On one hand, the differences are obvious, as they should be. Hitler attempted a Jewish extermination—Trump claims to be fervently pro-Israel. Hitler made use of directed street violence both before and after his election, whereas Trump has done nothing more than allude to doing so. Whereas Trump is a capitalist, Hitler was a national socialist.

The similarities, on the other hand, are much more subtle. Because of this, I cannot help but feel they are that much more insidious, and speak towards the American people who elected him as much as to the man himself.

Both men share a certain rhetorical flavor. Hitler and Trump have pandered to a group of people feeling disenfranchised by the previous administration, an administration said to be thoroughly corrupt, self-absorbed and incompetent. Only their personal character, a character forged by years of struggle (caring only for the interests of the nation and never for themselves, mind you) could be the solution to the country’s problems.
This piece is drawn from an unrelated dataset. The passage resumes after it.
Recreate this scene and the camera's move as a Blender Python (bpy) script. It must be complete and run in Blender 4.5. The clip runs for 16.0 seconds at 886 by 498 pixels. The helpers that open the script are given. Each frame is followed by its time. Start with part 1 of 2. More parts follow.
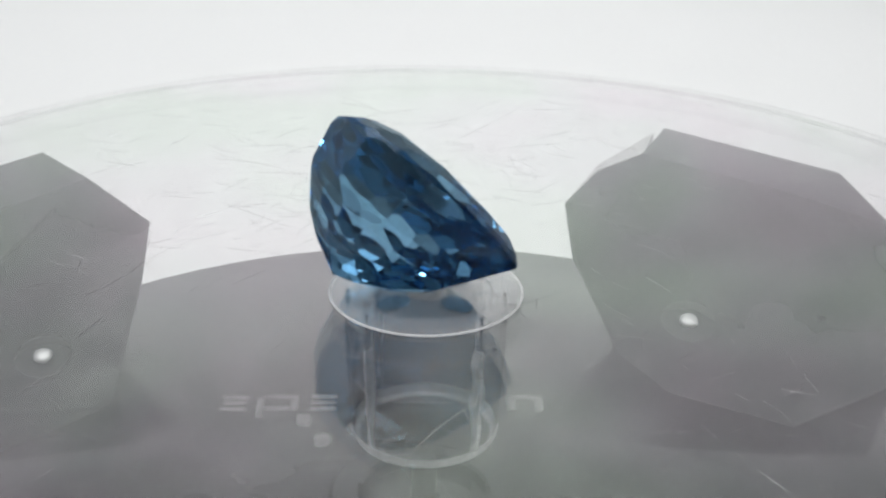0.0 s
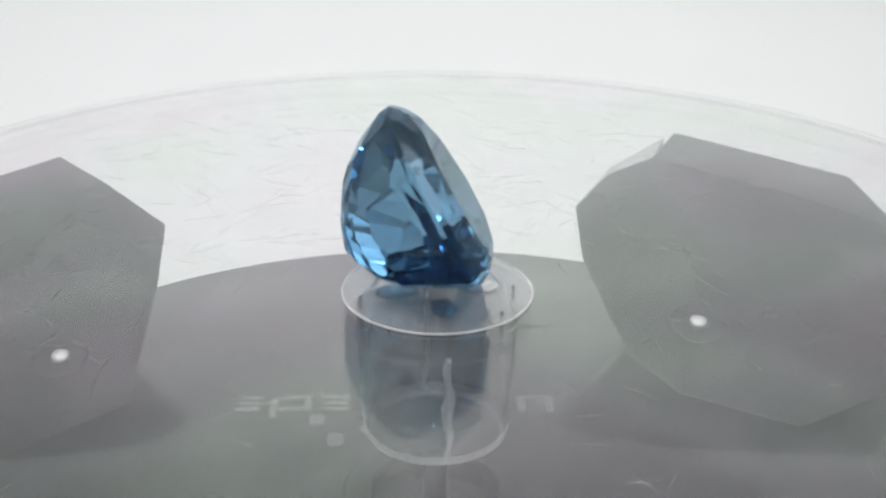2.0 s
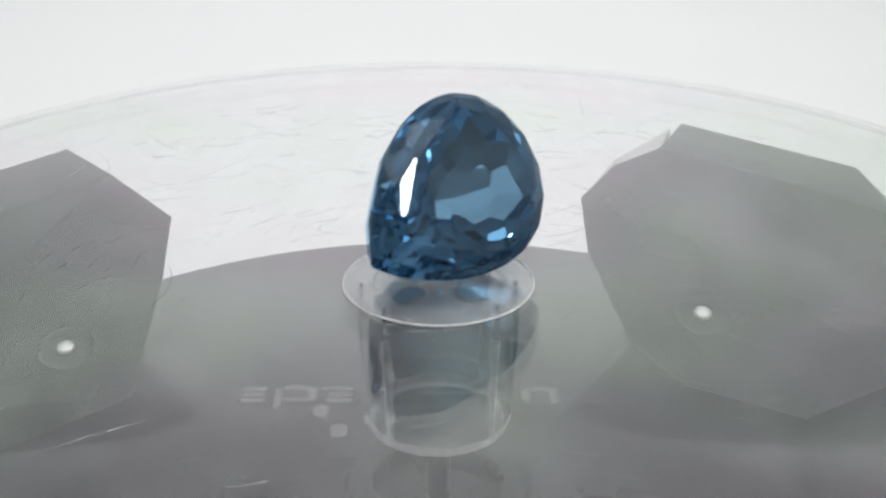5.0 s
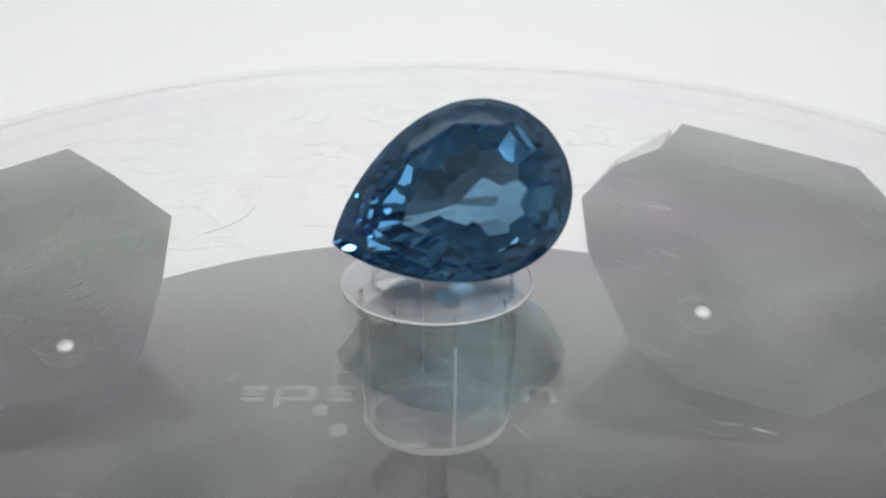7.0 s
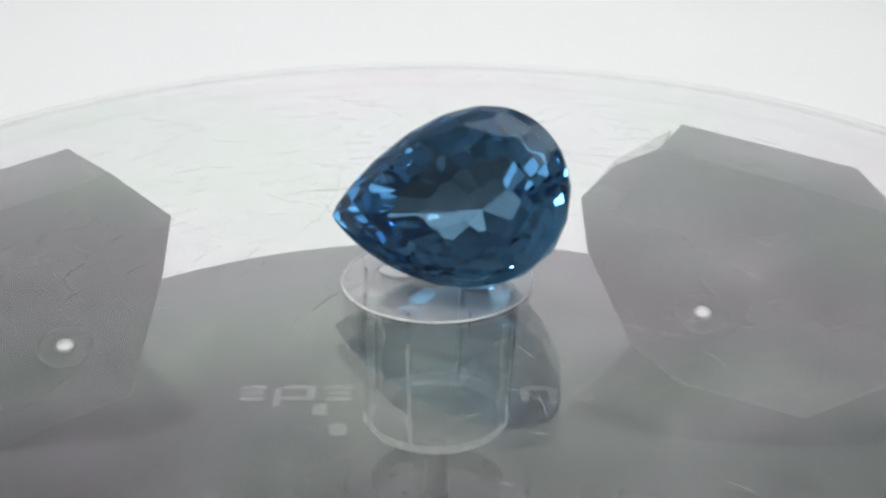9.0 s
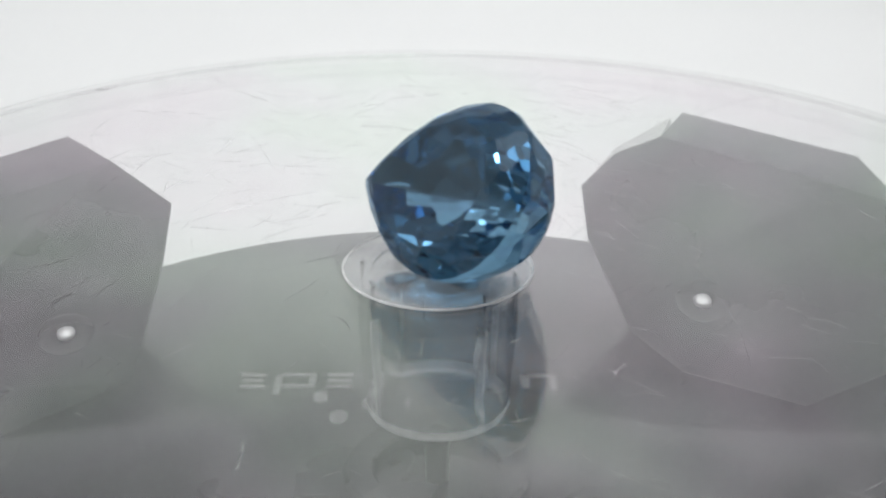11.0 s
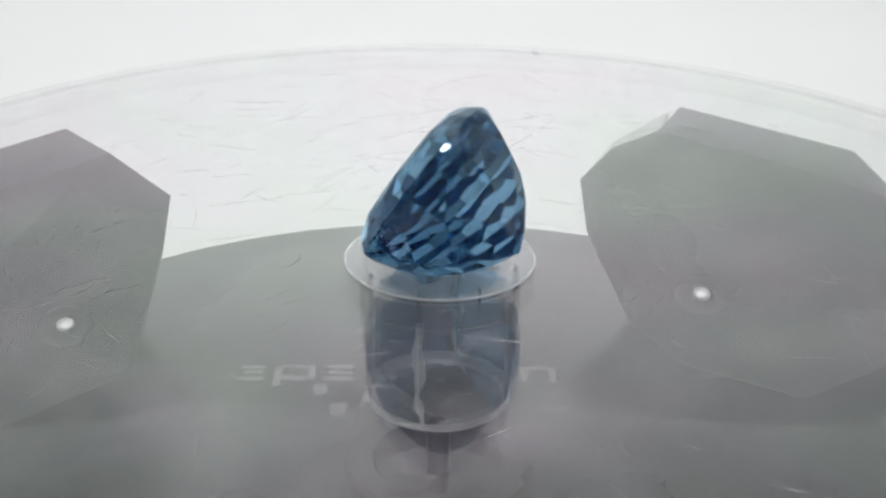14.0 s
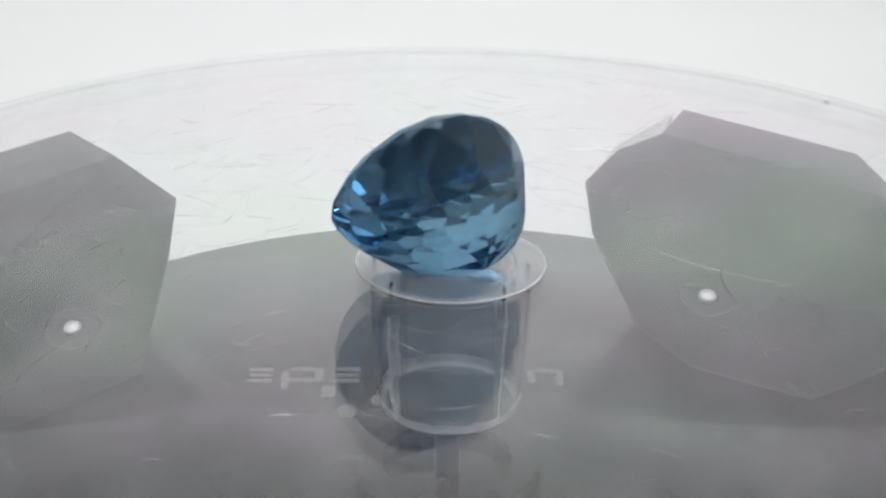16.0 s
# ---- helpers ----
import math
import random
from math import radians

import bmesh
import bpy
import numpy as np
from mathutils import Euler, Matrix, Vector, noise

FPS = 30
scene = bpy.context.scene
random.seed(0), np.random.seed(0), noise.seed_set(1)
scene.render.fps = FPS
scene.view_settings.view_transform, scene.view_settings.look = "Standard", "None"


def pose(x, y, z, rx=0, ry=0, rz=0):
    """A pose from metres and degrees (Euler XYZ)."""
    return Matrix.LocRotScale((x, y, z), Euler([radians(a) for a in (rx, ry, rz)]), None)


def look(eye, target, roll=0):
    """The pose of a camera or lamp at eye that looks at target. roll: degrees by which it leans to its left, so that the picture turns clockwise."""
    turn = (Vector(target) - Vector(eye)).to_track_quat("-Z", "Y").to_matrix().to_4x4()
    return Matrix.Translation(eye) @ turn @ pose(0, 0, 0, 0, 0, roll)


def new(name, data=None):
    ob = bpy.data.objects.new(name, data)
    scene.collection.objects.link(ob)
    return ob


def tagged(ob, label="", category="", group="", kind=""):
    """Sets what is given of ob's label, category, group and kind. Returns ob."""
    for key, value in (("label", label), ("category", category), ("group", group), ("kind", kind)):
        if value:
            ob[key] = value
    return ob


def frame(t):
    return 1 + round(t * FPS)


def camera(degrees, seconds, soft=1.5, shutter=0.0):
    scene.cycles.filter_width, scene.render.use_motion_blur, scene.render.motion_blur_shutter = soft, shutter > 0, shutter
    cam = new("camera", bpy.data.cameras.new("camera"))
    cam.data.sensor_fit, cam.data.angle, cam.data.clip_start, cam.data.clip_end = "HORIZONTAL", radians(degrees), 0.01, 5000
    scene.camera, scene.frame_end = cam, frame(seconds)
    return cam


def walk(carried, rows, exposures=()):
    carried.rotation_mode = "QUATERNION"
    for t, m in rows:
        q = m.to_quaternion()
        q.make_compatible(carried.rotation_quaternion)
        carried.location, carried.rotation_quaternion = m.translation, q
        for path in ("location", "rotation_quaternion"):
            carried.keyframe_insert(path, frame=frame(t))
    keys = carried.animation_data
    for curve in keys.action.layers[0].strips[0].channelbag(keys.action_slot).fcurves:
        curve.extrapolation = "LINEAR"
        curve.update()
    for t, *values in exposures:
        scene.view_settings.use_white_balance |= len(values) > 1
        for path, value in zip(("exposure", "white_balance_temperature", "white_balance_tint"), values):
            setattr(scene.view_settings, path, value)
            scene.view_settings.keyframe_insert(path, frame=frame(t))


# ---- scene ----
from mathutils.bvhtree import BVHTree

MM = 0.001

# ---- camera and its path ----
cam = camera(36.0, 16.0, soft=2.6)
CAM_ROWS = [
    (0.0, pose(-0.00088, -0.07145, 0.03572, 65.188, -0.837, -1.082)),
    (0.5, pose(-0.00088, -0.07191, 0.03569, 65.380, -0.661, -0.837)),
    (1.0, pose(-0.00088, -0.07232, 0.03566, 65.457, -0.562, -0.711)),
    (1.5, pose(-0.00083, -0.07261, 0.03565, 65.537, -0.580, -0.556)),
    (2.0, pose(-0.00073, -0.07275, 0.03566, 65.614, -0.585, -0.551)),
    (2.5, pose(-0.00060, -0.07277, 0.03569, 65.477, -0.384, -0.530)),
    (3.0, pose(-0.00044, -0.07274, 0.03571, 65.497, -0.300, -0.350)),
    (3.5, pose(-0.00023, -0.07273, 0.03572, 65.482, -0.212, -0.235)),
    (4.0, pose(0.00006, -0.07275, 0.03569, 65.376, -0.227, -0.035)),
    (6.5, pose(0.00038, -0.07279, 0.03564, 65.225, -0.221, 0.180)),
    (7.0, pose(0.00062, -0.07282, 0.03558, 65.295, -0.189, 0.303)),
    (7.5, pose(0.00072, -0.07283, 0.03550, 65.336, -0.148, 0.364)),
    (8.0, pose(0.00073, -0.07284, 0.03542, 65.410, -0.212, 0.394)),
    (8.5, pose(0.00067, -0.07287, 0.03532, 65.440, -0.268, 0.402)),
    (9.0, pose(0.00052, -0.07295, 0.03521, 65.501, -0.259, 0.255)),
    (11.5, pose(0.00031, -0.07306, 0.03510, 64.909, -0.350, 0.205)),
    (12.0, pose(0.00011, -0.07316, 0.03501, 64.851, -0.388, -0.001)),
    (12.5, pose(-0.00002, -0.07323, 0.03491, 64.871, -0.489, 0.009)),
    (13.0, pose(-0.00011, -0.07327, 0.03483, 64.911, -0.524, -0.083)),
    (13.5, pose(-0.00021, -0.07330, 0.03479, 65.018, -0.569, -0.041)),
    (14.0, pose(-0.00035, -0.07334, 0.03480, 64.975, -0.639, -0.109)),
    (14.5, pose(-0.00056, -0.07337, 0.03482, 65.044, -0.634, -0.205)),
    (15.0, pose(-0.00087, -0.07340, 0.03484, 64.987, -0.758, -0.285)),
    (15.5, pose(-0.00124, -0.07343, 0.03486, 64.958, -0.916, -0.347)),
    (16.0, pose(-0.00164, -0.07346, 0.03489, 65.064, -0.802, -0.520)),
]
walk(cam, CAM_ROWS)
# long light paths inside the cut stone
scene.cycles.max_bounces, scene.cycles.glossy_bounces, scene.cycles.transmission_bounces = 24, 20, 20

# ---- world and lights ----
world = bpy.data.worlds.new("room_light")
scene.world = world
world.use_nodes = True
wbg = world.node_tree.nodes["Background"]
wbg.inputs["Color"].default_value = (0.9, 0.95, 1.0, 1)
wbg.inputs["Strength"].default_value = 0.25


def area_lamp(name, at, to, sx, sy, watts, colour):
    data = bpy.data.lights.new(name, "AREA")
    data.shape, data.size, data.size_y, data.energy, data.color = "RECTANGLE", sx, sy, watts, colour
    ob = new(name, data)
    ob.matrix_world = look(at, to)
    return ob


area_lamp("tent_lamp", (0.0, 0.01, 0.285), (0.0, 0.03, 0.0), 0.36, 0.17, 0.315, (1.0, 1.0, 1.012))
# added fill, no fixture: brightens the upper back wall
area_lamp("wall_fill", (0.0, 0.02, 0.27), (0.0, 0.29, 0.225), 0.34, 0.05, 0.40, (1.0, 1.0, 1.012))
# two small added lamps, with no fixture, to put glints on the stone
area_lamp("glint_fill", (-0.10, -0.10, 0.26), (-0.03, 0.03, 0.0), 0.03, 0.03, 0.13, (1.0, 0.99, 0.97))
area_lamp("glint_fill", (0.10, -0.10, 0.26), (0.03, 0.03, 0.0), 0.03, 0.03, 0.13, (1.0, 0.99, 0.97))


# ---- materials ----
def material(name):
    m = bpy.data.materials.new(name)
    m.use_nodes = True
    nt = m.node_tree
    nt.nodes.clear()
    out = nt.nodes.new("ShaderNodeOutputMaterial")
    return m, nt, out


def noise_node(nt, scale, detail=4.0, rough=0.55):
    tc = nt.nodes.new("ShaderNodeTexCoord")
    n = nt.nodes.new("ShaderNodeTexNoise")
    n.inputs["Scale"].default_value, n.inputs["Detail"].default_value, n.inputs["Roughness"].default_value = scale, detail, rough
    nt.links.new(tc.outputs["Object"], n.inputs["Vector"])
    return n


def ramp(nt, src, a, b, lo=0.3, hi=0.7):
    r = nt.nodes.new("ShaderNodeValToRGB")
    r.color_ramp.elements[0].position, r.color_ramp.elements[1].position = lo, hi
    r.color_ramp.elements[0].color, r.color_ramp.elements[1].color = (*a, 1), (*b, 1)
    nt.links.new(src, r.inputs["Fac"])
    return r


def value_range(nt, src, a, b, lo=0.3, hi=0.7):
    r = nt.nodes.new("ShaderNodeMapRange")
    r.inputs["From Min"].default_value, r.inputs["From Max"].default_value = lo, hi
    r.inputs["To Min"].default_value, r.inputs["To Max"].default_value = a, b
    nt.links.new(src, r.inputs["Value"])
    return r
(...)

Trump’s grand statements of building a big, beautiful wall, about him being the best, most and greatest at whatever he does and about his unique vision being the only solution speaks more to emotion and nationalism than reason, and reminds me of another leader whose speeches preyed on the exact same things.

In the humble opinion of a writer only mildly abreast of current politics, Donald Trump is not a catastrophe: he is a warning. He is a single step down a slippery slope that I fear most people fail to see. He is a demonstration of democracy’s fatal flaw: demagoguery.

While some things change, others stay the same. Whether America chooses to build walls or not, whether our president is republican or democrat, black, white or orange, the best defense democracy has against the self-serving leader is an intelligent, well-informed populace.